A second antitrust lawsuit by a group of investors claiming that Cboe Global Markets Inc. let traders rig its volatility index was dismissed Monday by U.S. District Judge Manish Shah in Chicago.
The index, known as VIX and also called the fear gauge, measures expected 30-day volatility for U.S. stocks based on S&P 500 options.
The plaintiffs argued in their complaint that Cboe made VIX products "extremely replicable" and therefore susceptible to manipulation, to attract and keep liquidity providers paying transaction fees.
Mr. Manish dismissed the plaintiff's first proposed class action in May because it failed to establish loss causation, among other weaknesses, but gave them a chance to amend their complaint.

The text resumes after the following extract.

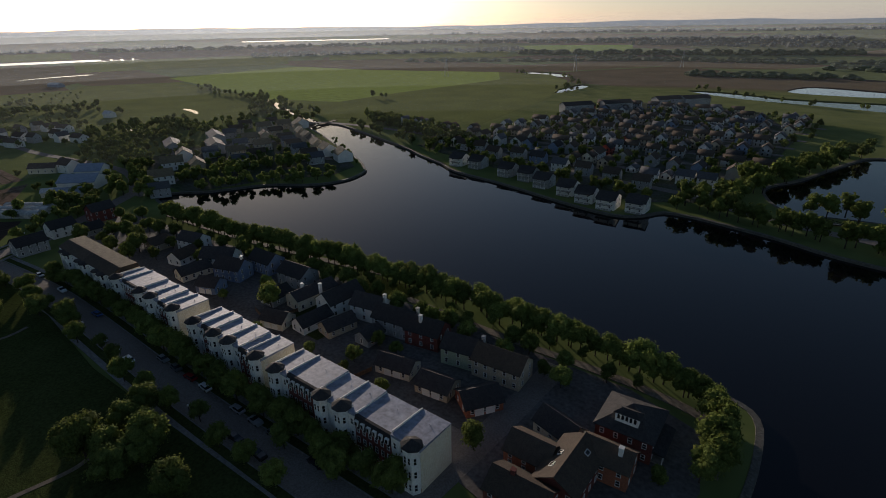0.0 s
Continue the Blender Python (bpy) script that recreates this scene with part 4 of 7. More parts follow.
def lay_masses(name, keys, label, category):
    for key in keys:
        mass = MASSES.pop(key)
        v, t, m = np.concatenate(mass["v"]), np.concatenate(mass["t"]), np.concatenate(mass["m"])
        me = bpy.data.meshes.new(name)
        me.vertices.add(len(v))
        me.vertices.foreach_set("co", v.ravel())
        me.loops.add(len(t) * 3)
        me.loops.foreach_set("vertex_index", t.astype(np.int32).ravel())
        me.polygons.add(len(t))
        me.polygons.foreach_set("loop_start", np.arange(0, len(t) * 3, 3, dtype=np.int32))
        me.polygons.foreach_set("material_index", m.astype(np.int32))
        for q in mass["mats"]:
            me.materials.append(q)
        me.update(calc_edges=True)
        tagged(new(name, me), label, category, "", "stuff")


TREE_ARRAYS = {k: [(*arrays(tm), [BARK]), (*arrays(cm), [cm.materials[0]])] for k, (tm, cm, _) in TREES.items()}


TREE_SPOTS = []


def grove(spots, kind="round", size=1.0, group="", label="", gap=3.6):
    """Trees at given spots, where no other tree stands yet."""
    for x, y in spots:
        if all((x - a) ** 2 + (y - b) ** 2 > gap * gap for a, b in TREE_SPOTS):
            tree(x, y, kind, size, group, label)


def tree(x, y, kind="round", size=1.0, group="", label="", z=0.0):
    if kind == "round" and group in STUFF_GROUPS:
        kind, size = "far", size * 0.9
    TREE_SPOTS.append((x, y))
    k = tree_rnd.choice([k for k in TREES if k.startswith(kind)])
    ang, s = tree_rnd.uniform(0, 360), size * tree_rnd.uniform(0.86, 1.14)
    scale = (s, s, s * tree_rnd.uniform(0.92, 1.1))
    if kind == "far" or group in STUFF_GROUPS or x < -180:
        into_mass(("trees", group), TREE_ARRAYS[k], x, y, ang, scale)
        return None
    t = thing("tree", x, y, ang, label or TREE_LABEL[kind], "tree", group, z)
    t.scale = scale
    put("trunk", TREES[k][0], t)
    put("crown", TREES[k][1], t)
    return t


def tree_row(pts, n, kind="round", size=1.0, jitter=1.0, group="", label=""):
    """Trees spaced along a line of points."""
    seg = [(Vector(a), Vector(b)) for a, b in zip(pts, pts[1:])]
    total = sum((b - a).length for a, b in seg)
    for i in range(n):
        d = (i + 0.5) * total / n
        for a, b in seg:
            if d <= (b - a).length or (a, b) == seg[-1]:
                p = a.lerp(b, min(1, d / (b - a).length))
                break
            d -= (b - a).length
        tree(p.x + tree_rnd.gauss(0, jitter), p.y + tree_rnd.gauss(0, jitter), kind, size, group, label)


# lakeside avenue
tree_row([(-20, 96), (-22, 112), (-30, 123), (-66, 124)], 19, "round", 1.12, 0.8, "lakeside trees", "round-crowned tree in the lakeside avenue")
tree_row([(-66, 124), (-92, 120), (-122, 118), (-155, 112), (-197, 103), (-250, 90), (-290, 84)], 74, "round", 1.14, 0.8, "lakeside trees", "round-crowned tree in the lakeside avenue")
tree_row([(-100, 106), (-155, 100), (-197, 92), (-240, 82)], 15, "round", 0.9, 2.0, "lakeside trees", "round-crowned tree behind the lakeside avenue")
tree_row([(-40, 118), (-66, 118), (-122, 112), (-155, 106), (-240, 87)], 22, "far", 0.55, 1.2, "lakeside trees", "small leafy tree inside the lakeside avenue")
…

The second attempt sought to hold Cboe negligent for its enforcement of rules aimed at preventing manipulation of the index, but Mr. Manish ruled that "any manipulation that occurred was unintentional or negligent (from Cboe's perspective)," and granted Cboe's motion to dismiss the case. The second dismissal with prejudice prevents further attempts to file a complaint.
“We are pleased with the decision to grant our motion and dismiss the claims against Cboe with prejudice. Throughout this litigation, we have vehemently denied plaintiffs’ allegations against Cboe,” a Cboe spokeswoman said.